Thinking about happiness often means balancing one person’s views against another person’s—I’ve been thinking about kids’ clothing.
The Big Girl has started having definite ideas about what clothes she likes and dislikes. And her tastes and my tastes clash.
I’d love for her to wear classic children’s clothing—Peter Pan collars, wool dresses. But that’s not what she wants to wear.
So who prevails? I’ve decided that clothes, unless actually inappropriate, aren’t important enough to merit a parental veto—within reason, of course, and properly priced. But t-shirts with big designs and sparkles, jeans with embroidered flowers up and down the legs, ugly color combinations…okay.
A parent might feel very strongly that children shouldn’t bow to fashion or fads, so the fact that other kids dress a certain way is itself a reason not to permit it. Or a parent might make an aesthetic judgment and want children to dress according to adult taste, no matter what the other kids are wearing.
In Judith Rich Harris’s fascinating and controversial book, The Nurture Assumption, she argues that childhood is the period in people’s lives when fitting in is most important.
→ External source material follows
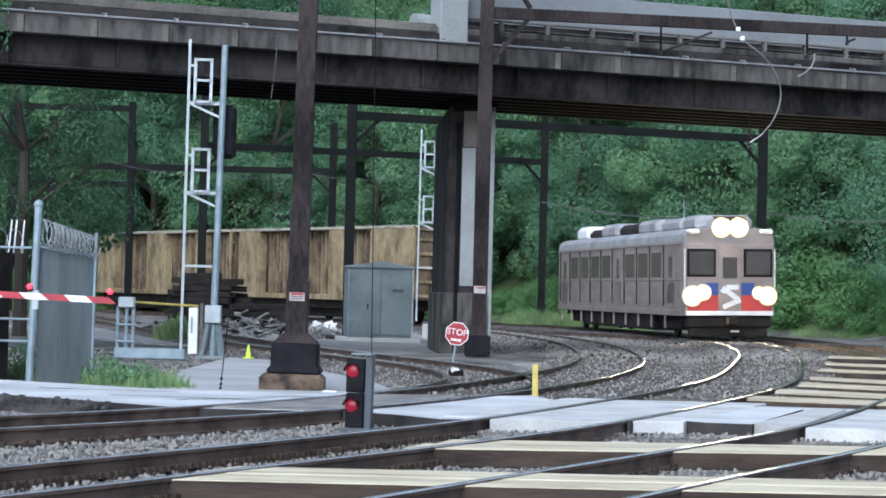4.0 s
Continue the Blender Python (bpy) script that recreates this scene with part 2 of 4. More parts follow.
def smooth_path(pts, step=0.5):
    """An even walk along a smooth curve through plan points."""
    p = [Vector((x, y, 0)) for x, y in pts]
    p = [p[0] * 2 - p[1]] + p + [p[-1] * 2 - p[-2]]
    out = []
    for i in range(1, len(p) - 2):
        n = max(2, int((p[i + 1] - p[i]).length / 0.1))
        for k in range(n):
            t = k / n
            a, b, c, d = p[i - 1], p[i], p[i + 1], p[i + 2]
            out.append(0.5 * (2 * b + (c - a) * t + (2 * a - 5 * b + 4 * c - d) * t * t + (3 * b - a - 3 * c + d) * t ** 3))
    for _ in range(25):
        q = out[:]
        for i in range(8, len(out) - 8):
            q[i] = (out[i - 8] + out[i] + out[i + 8]) / 3
        out = q
    even, acc = [out[0]], 0.0
    for a, b in zip(out, out[1:]):
        acc += (b - a).length
        if acc >= step:
            even.append(b)
            acc = 0.0
    return even


def side(path, i):
    a, b = path[max(0, i - 1)], path[min(len(path) - 1, i + 1)]
    d = (b - a).normalized()
    return Vector((d.y, -d.x, 0)), d


def sweep(bm, path, off, profile, z=0.0, mats=None):
    """Draw a closed profile (across, up) along a path at a sideways offset."""
    rings = []
    for i, p in enumerate(path):
        s, _ = side(path, i)
        rings.append([bm.verts.new(p + s * (off + u) + Vector((0, 0, z + w))) for u, w in profile])
    n = len(profile)
    for a, b in zip(rings, rings[1:]):
        for k in range(n):
            f = bm.faces.new((a[k], b[k], b[(k + 1) % n], a[(k + 1) % n]))
            f.material_index = mats[k] if mats else 0
    bm.faces.new(rings[0][::-1])
    bm.faces.new(rings[-1])
    return bm


def slab(bm, pts, top, bottom):
    """A plate with a plan outline."""
    up = [bm.verts.new((x, y, top)) for x, y in pts]
    dn = [bm.verts.new((x, y, bottom)) for x, y in pts]
    bm.faces.new(up)
    bm.faces.new(dn[::-1])
    for i in range(len(pts)):
        j = (i + 1) % len(pts)
        bm.faces.new((up[j], up[i], dn[i], dn[j]))
    bmesh.ops.recalc_face_normals(bm, faces=bm.faces[:])
    return bm


# ---------------- plan of the tracks ----------------
TRACK_A = [(-7.3, 9.5), (-5.1, 14.2), (-2.87, 19.3), (-0.68, 24.2), (1.07, 28.5), (2.86, 34.6), (4.14, 39.2), (5.5, 44.8), (6.93, 54.0), (7.43, 57.8), (7.95, 61.4),
           (8.46, 65.3), (9.45, 75.2), (9.8, 84.0), (9.8, 89.7), (9.58, 95.0), (9.14, 100.5), (7.9, 108), (6.0, 114.5), (3.5, 121), (0, 128.5), (-4.5, 135.5)]
TRACK_B = [(-9.6, 18.0), (-7.0, 22.2), (-4.6, 26.0), (-3.0, 28.5), (-1.5, 31.8), (-0.2, 35.9), (1.2, 40.5), (2.75, 48.3), (3.75, 56), (4.25, 64), (4.4, 73),
           (4.0, 83), (2.0, 99), (-1, 112), (-6, 124), (-12, 134)]
TRACK_C = [(-0.6, 34.6), (0.15, 37.0), (0.78, 39.6), (1.04, 43.0), (0.8, 47.2), (-0.4, 52.5), (-2.6, 59), (-5.6, 70), (-9.5, 86), (-15, 108), (-22, 130)]
TRACK_R = [(-2.4, 10.5), (-1.1, 14.2), (0.2, 17.5), (1.75, 21.2), (3.42, 25.1), (4.9, 28.9), (7.1, 36.7), (9.0, 44.5), (10.6, 53), (12.0, 63), (13.0, 75), (13.2, 87), (12.6, 98), (11.2, 107)]
TRACK_F = [(14, 84), (8, 95), (1.5, 105.8), (-1.2, 110), (-19.7, 144), (-25, 154)]
PATHS = {k: smooth_path(v) for k, v in (("a", TRACK_A), ("b", TRACK_B), ("c", TRACK_C), ("r", TRACK_R), ("f", TRACK_F))}
RAIL_PROFILE = [(-0.07, -0.172), (0.07, -0.172), (0.07, -0.158), (0.012, -0.142), (0.012, -0.045), (0.036, -0.036), (0.036, -0.006), (0.028, 0.0), (-0.028, 0.0),
                (-0.036, -0.006), (-0.036, -0.036), (-0.012, -0.045), (-0.012, -0.142), (-0.07, -0.158)]
GROUND_Z = -0.2


# ---------------- ground, tracks, road ----------------
def build_ground():
    """One sheet to the horizon; it rises into a wooded hill behind the tracks."""
    bm = bmesh.new()
    xs = [-900, -400, -200, -120, -80] + [-60 + 2 * i for i in range(61)] + [80, 120, 200, 400, 900]
    ys = [-300, -100, -30, 0] + [4 + 2 * i for i in range(98)] + [220, 260, 340, 500, 900]
    rows = []
    for y in ys:
        row = []
        for x in xs:
            edge = 138 - 1.45 * max(0, min(x, 30)) - 0.2 * min(0, max(x, -40))
            h = max(0.0, y - edge)
            z = GROUND_Z + min(11.0, 0.30 * h) + (0.5 * noise.noise((x * 0.1, y * 0.1, 0)) if h > 0 else 0.02 * noise.noise((x * 0.8, y * 0.8, 0)))
            z += 0.2 * math.exp(-((x - 1.2) ** 2 + ((y - 63) / 3) ** 2) / 1.6)
            row.append(bm.verts.new((x, y, z)))
        rows.append(row)
    for a, b in zip(rows, rows[1:]):
        for k in range(len(xs) - 1):
            f = bm.faces.new((a[k], a[k + 1], b[k + 1], b[k]))
            c = f.calc_center_median()
            f.material_index = 1 if c.z > GROUND_Z + 0.12 or abs(c.x) > 40 or c.y < -20 else 0
    tagged(part("ground", bm, [BALLAST, EARTH], smooth=True), "grey crushed-stone ballast running into a green slope", "ground", kind="structure")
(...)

Therefore, she suggests, parents should help their children look “normal and attractive”—for example, by dressing them in clothes like those of other kids.
I was very lucky with this issue growing up. I was an odd duck, and desperate to fit in, but so anxious I couldn’t even go about it properly. I remember when my mother said, “Would you like to go shopping for jeans?” I didn’t have a single pair of jeans! I did want a pair, but I dreaded shopping for them so much that I couldn’t bring myself to mention it. I was incredibly grateful to my mother for understanding all this.
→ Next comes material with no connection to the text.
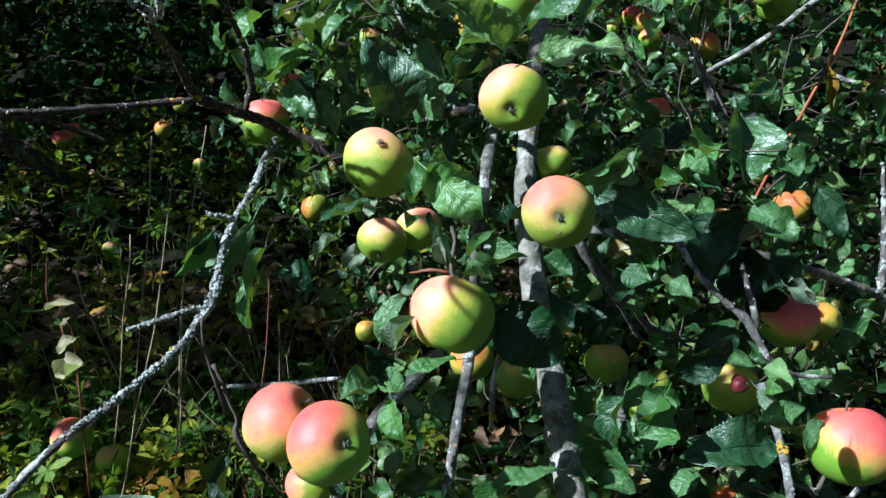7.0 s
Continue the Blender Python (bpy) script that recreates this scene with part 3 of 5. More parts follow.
# ---- apples ----
def apple_mesh(mat, squat, lumps, seed):
    """Apple body of radius 1: stalk hollow at +Z, eye hollow at -Z."""
    rng = np.random.default_rng(seed)
    nt, ns = 26, 32
    ph = rng.uniform(0, 6, 4)
    verts, faces = [], []
    for i in range(nt + 1):
        a = math.pi * i / nt
        s, c = math.sin(a), math.cos(a)
        r = max(s, 0.0) ** 0.92 * (1.0 + 0.05 * c)
        z = c * squat
        z -= 0.20 * math.exp(-(s / 0.24) ** 2) * (1 if c > 0 else 0)
        z += 0.145 * math.exp(-(s / 0.23) ** 2) * (1 if c < 0 else 0)
        for k in range(ns):
            b = 2 * math.pi * k / ns
            bump = 1 + lumps * (math.sin(5 * b + ph[0]) * (0.35 + 0.65 * (c < 0) * abs(c)) + 0.8 * math.sin(2 * b + ph[1]) + 0.5 * math.sin(3 * b + ph[2] + 2 * c))
            verts.append((r * bump * math.cos(b), r * bump * math.sin(b), z * (1 + lumps * math.sin(b + ph[3]))))
            if i:
                o = (i - 1) * ns
                faces.append((o + k, o + ns + k, o + ns + (k + 1) % ns, o + (k + 1) % ns))
    return mesh_of("apple", verts, faces, mat)


def eye_mesh():
    """Dry sepals in the eye hollow."""
    b = Batch()
    rng = np.random.default_rng(5)
    for k in range(6):
        a = 2 * math.pi * k / 6 + rng.uniform(-0.2, 0.2)
        d = np.array((math.cos(a), math.sin(a), -0.6 + rng.uniform(-0.5, 0.3)))
        put_blade(b, FAR[k], (0.03 * d[0], 0.03 * d[1], -0.70), d, (0, 0, -1), rng.uniform(0.10, 0.16), 0.9)
    for k in range(8):
        d = rng.normal(0, 1, 3) * (0.4, 0.4, 0.2) + (0, 0, -1)
        v, f = tube_data([(0, 0, -0.64, 0.026), (*(d * 0.12 + (0, 0, -0.69)), 0.02)], 0.05, 5, 0.1, 0, k)
        b.add(v, f)
    return b.mesh("calyx", CALYX)


def stalk_mesh():
    v, f = tube_data([(0, 0, 0.55, 0.04), (0.02, 0.0, 0.85, 0.032), (0.06, 0.02, 0.94, 0.03), (0.12, 0.03, 1.02, 0.04)], 0.1, 7, 0.08, 0, 3)
    return mesh_of("stalk", v, f, TWIG)


apple_bodies = {}
EYE_MESH, STALK_MESH = eye_mesh(), stalk_mesh()


def apple(centre, radius, eye=(0, -0.5, -0.85), sunny=(-0.25, -0.45, 0.85), blush=0.0, skin=None, squat=0.86, lumps=0.03, seed=0, label=""):
    """An apple whose eye end points along eye and whose blush faces sunny."""
    skin = skin or APPLE
    key = (skin.name, round(squat, 2), lumps, seed % 4)
    if key not in apple_bodies:
        apple_bodies[key] = apple_mesh(skin, squat, lumps, seed % 4)
    z = -Vector(eye).normalized()
    x = Vector((1.0, 0.3, 0.2))
    x = (x - z * x.dot(z)).normalized()
    y = z.cross(x)
    ob = new("apple", apple_bodies[key])
    r = radius
    ob.matrix_basis = Matrix(((x.x * r, y.x * r, z.x * r, centre[0]), (x.y * r, y.y * r, z.y * r, centre[1]), (x.z * r, y.z * r, z.z * r, centre[2]), (0, 0, 0, 1)))
    ob["blush"] = blush
    aim = Vector(sunny).normalized()
    ob["sunny_side"] = [aim.dot(x), aim.dot(y), aim.dot(z)]
    tagged(ob, label or "ripening apple with a red blush hanging on a twig", "apple", "apples on the tree")
    for nm, me in (("calyx", EYE_MESH), ("stalk", STALK_MESH)):
        p = new(nm, me)
        p.parent = ob
        if nm == "calyx":
            p.matrix_basis = Matrix.Translation((0, 0, 0.855 - squat))
        tagged(p, "dry brown calyx" if nm == "calyx" else "short woody stalk")
    return ob


G, O = APPLE_GREEN, APPLE_ORANGE
apple((0.069, 0.955, 1.139), 0.0359, (-0.12, -0.89, -0.44), (-0.6, -0.1, 0.8), 0.04, G, 0.88, 0.025, 0, "yellow-green apple with a soft orange blush among leaves")
spotted = apple((0.100, 0.830, 1.031), 0.0332, (-0.04, -0.97, -0.08), (-0.35, -0.35, 0.85), -0.02, APPLE_PEACH, 0.84, 0.012, 1, "round apple with a pale pink blush and open eye")
scarred = apple((-0.084, 1.000, 1.078), 0.0398, (-0.66, -0.30, -0.68), (0.0, -0.3, 0.95), -0.10, G, 0.95, 0.035, 2, "lumpy yellow-green apple with a brown scar")
apple((0.000, 0.835, 0.939), 0.0398, (-0.30, -0.36, -0.88), (-0.75, -0.1, 0.66), 0.05, G, 0.90, 0.022, 3, "large green apple with a pink cheek")
apple((-0.115, 0.800, 0.832), 0.0386, (0.63, -0.73, 0.26), (-0.50, -0.25, 0.83), 0.06, APPLE, 0.88, 0.02, 0, "bright red-cheeked apple in a cluster of three")
apple((-0.172, 0.845, 0.834), 0.0381, (-0.75, 0.10, -0.65), (-0.3, -0.30, 0.90), 0.08, APPLE_PEACH, 0.97, 0.02, 1, "pink-cheeked apple in a cluster of three")
apple((-0.152, 0.870, 0.758), 0.0275, (0.1, -0.35, -0.95), (-0.8, -0.2, 0.3), -0.06, APPLE_PEACH, 0.9, 0.02, 2, "smaller pale apple under two larger ones")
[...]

Of course I want my children to understand the importance of being able to buck the crowd, to assert themselves to do the right thing, to defend unpopular ideas or preferences. But I’ve decided that clothes aren’t the ground to make the parenting point about the importance of the individual conscience; plus I wonder whether being able to fit in with the crowd is an important step in being able to stand up to the crowd effectively.
Yes, yes, this is a petty issue. That said, I’ve talked to plenty of adults who remember being made miserable by the clothes they had to wear as children.
Was this unhappiness good for them? I don’t think so. As Samuel Johnson observed, “All severity that does not tend to increase good, or prevent evil, is idle.”
And the Big Girl’s taste is actually growing on me.